►
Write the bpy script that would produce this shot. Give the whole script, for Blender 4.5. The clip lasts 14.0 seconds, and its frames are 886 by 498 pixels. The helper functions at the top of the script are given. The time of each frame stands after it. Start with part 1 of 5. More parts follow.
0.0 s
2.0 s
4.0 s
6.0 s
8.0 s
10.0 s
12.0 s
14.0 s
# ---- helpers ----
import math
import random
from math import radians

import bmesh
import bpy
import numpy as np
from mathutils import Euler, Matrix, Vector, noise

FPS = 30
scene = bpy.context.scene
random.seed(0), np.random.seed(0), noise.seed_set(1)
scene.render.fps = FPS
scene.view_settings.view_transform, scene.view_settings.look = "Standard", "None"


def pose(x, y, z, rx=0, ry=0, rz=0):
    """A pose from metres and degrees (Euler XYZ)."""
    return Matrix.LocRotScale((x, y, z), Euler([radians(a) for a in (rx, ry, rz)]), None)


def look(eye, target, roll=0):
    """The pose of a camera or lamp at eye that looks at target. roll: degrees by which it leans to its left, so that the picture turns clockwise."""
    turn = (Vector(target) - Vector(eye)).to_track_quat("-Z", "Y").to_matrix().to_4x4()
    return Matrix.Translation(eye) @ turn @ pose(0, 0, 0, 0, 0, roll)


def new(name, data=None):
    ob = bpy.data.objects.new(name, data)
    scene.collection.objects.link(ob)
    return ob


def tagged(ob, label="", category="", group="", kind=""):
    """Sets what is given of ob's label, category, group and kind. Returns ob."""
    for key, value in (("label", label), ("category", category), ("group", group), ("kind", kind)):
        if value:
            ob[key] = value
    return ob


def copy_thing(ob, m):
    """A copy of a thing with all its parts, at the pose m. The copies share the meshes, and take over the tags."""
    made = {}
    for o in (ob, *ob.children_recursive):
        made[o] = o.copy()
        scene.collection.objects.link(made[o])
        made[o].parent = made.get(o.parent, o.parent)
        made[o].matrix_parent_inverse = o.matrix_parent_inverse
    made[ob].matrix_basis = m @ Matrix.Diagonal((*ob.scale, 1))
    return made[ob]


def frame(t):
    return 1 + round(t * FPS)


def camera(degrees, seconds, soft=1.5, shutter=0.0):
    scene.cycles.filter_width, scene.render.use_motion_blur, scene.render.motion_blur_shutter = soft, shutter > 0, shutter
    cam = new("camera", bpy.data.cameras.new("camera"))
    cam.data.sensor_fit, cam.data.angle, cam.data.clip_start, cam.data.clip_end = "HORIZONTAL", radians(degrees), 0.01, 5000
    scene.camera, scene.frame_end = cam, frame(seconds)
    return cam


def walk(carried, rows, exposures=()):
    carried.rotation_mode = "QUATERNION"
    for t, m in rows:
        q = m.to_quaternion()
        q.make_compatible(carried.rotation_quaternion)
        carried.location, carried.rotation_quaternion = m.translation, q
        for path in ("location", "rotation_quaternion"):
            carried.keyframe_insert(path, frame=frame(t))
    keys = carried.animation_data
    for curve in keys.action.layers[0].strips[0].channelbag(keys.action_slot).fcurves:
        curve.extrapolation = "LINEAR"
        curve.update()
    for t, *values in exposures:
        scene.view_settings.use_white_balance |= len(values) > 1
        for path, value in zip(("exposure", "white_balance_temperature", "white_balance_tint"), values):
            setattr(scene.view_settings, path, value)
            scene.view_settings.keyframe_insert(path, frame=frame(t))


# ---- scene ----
◄
*Instructions to follow*. Output the complete data exactly as written.

*Answer in full*.
Write the bpy script that would produce this shot. Give the whole script, for Blender 4.5. The clip lasts 14.0 seconds, and its frames are 886 by 498 pixels. The helper functions at the top of the script are given. The time of each frame stands after it. Start with part 1 of 5. More parts follow.
0.0 s
2.0 s
4.0 s
6.0 s
8.0 s
10.0 s
12.0 s
14.0 s
# ---- helpers ----
import math
import random
from math import radians

import bmesh
import bpy
import numpy as np
from mathutils import Euler, Matrix, Vector, noise

FPS = 30
scene = bpy.context.scene
random.seed(0), np.random.seed(0), noise.seed_set(1)
scene.render.fps = FPS
scene.view_settings.view_transform, scene.view_settings.look = "Standard", "None"


def pose(x, y, z, rx=0, ry=0, rz=0):
    """A pose from metres and degrees (Euler XYZ)."""
    return Matrix.LocRotScale((x, y, z), Euler([radians(a) for a in (rx, ry, rz)]), None)


def look(eye, target, roll=0):
    """The pose of a camera or lamp at eye that looks at target. roll: degrees by which it leans to its left, so that the picture turns clockwise."""
    turn = (Vector(target) - Vector(eye)).to_track_quat("-Z", "Y").to_matrix().to_4x4()
    return Matrix.Translation(eye) @ turn @ pose(0, 0, 0, 0, 0, roll)


def new(name, data=None):
    ob = bpy.data.objects.new(name, data)
    scene.collection.objects.link(ob)
    return ob


def tagged(ob, label="", category="", group="", kind=""):
    """Sets what is given of ob's label, category, group and kind. Returns ob."""
    for key, value in (("label", label), ("category", category), ("group", group), ("kind", kind)):
        if value:
            ob[key] = value
    return ob


def copy_thing(ob, m):
    """A copy of a thing with all its parts, at the pose m. The copies share the meshes, and take over the tags."""
    made = {}
    for o in (ob, *ob.children_recursive):
        made[o] = o.copy()
        scene.collection.objects.link(made[o])
        made[o].parent = made.get(o.parent, o.parent)
        made[o].matrix_parent_inverse = o.matrix_parent_inverse
    made[ob].matrix_basis = m @ Matrix.Diagonal((*ob.scale, 1))
    return made[ob]


def frame(t):
    return 1 + round(t * FPS)


def camera(degrees, seconds, soft=1.5, shutter=0.0):
    scene.cycles.filter_width, scene.render.use_motion_blur, scene.render.motion_blur_shutter = soft, shutter > 0, shutter
    cam = new("camera", bpy.data.cameras.new("camera"))
    cam.data.sensor_fit, cam.data.angle, cam.data.clip_start, cam.data.clip_end = "HORIZONTAL", radians(degrees), 0.01, 5000
    scene.camera, scene.frame_end = cam, frame(seconds)
    return cam


def walk(carried, rows, exposures=()):
    carried.rotation_mode = "QUATERNION"
    for t, m in rows:
        q = m.to_quaternion()
        q.make_compatible(carried.rotation_quaternion)
        carried.location, carried.rotation_quaternion = m.translation, q
        for path in ("location", "rotation_quaternion"):
            carried.keyframe_insert(path, frame=frame(t))
    keys = carried.animation_data
    for curve in keys.action.layers[0].strips[0].channelbag(keys.action_slot).fcurves:
        curve.extrapolation = "LINEAR"
        curve.update()
    for t, *values in exposures:
        scene.view_settings.use_white_balance |= len(values) > 1
        for path, value in zip(("exposure", "white_balance_temperature", "white_balance_tint"), values):
            setattr(scene.view_settings, path, value)
            scene.view_settings.keyframe_insert(path, frame=frame(t))


# ---- scene ----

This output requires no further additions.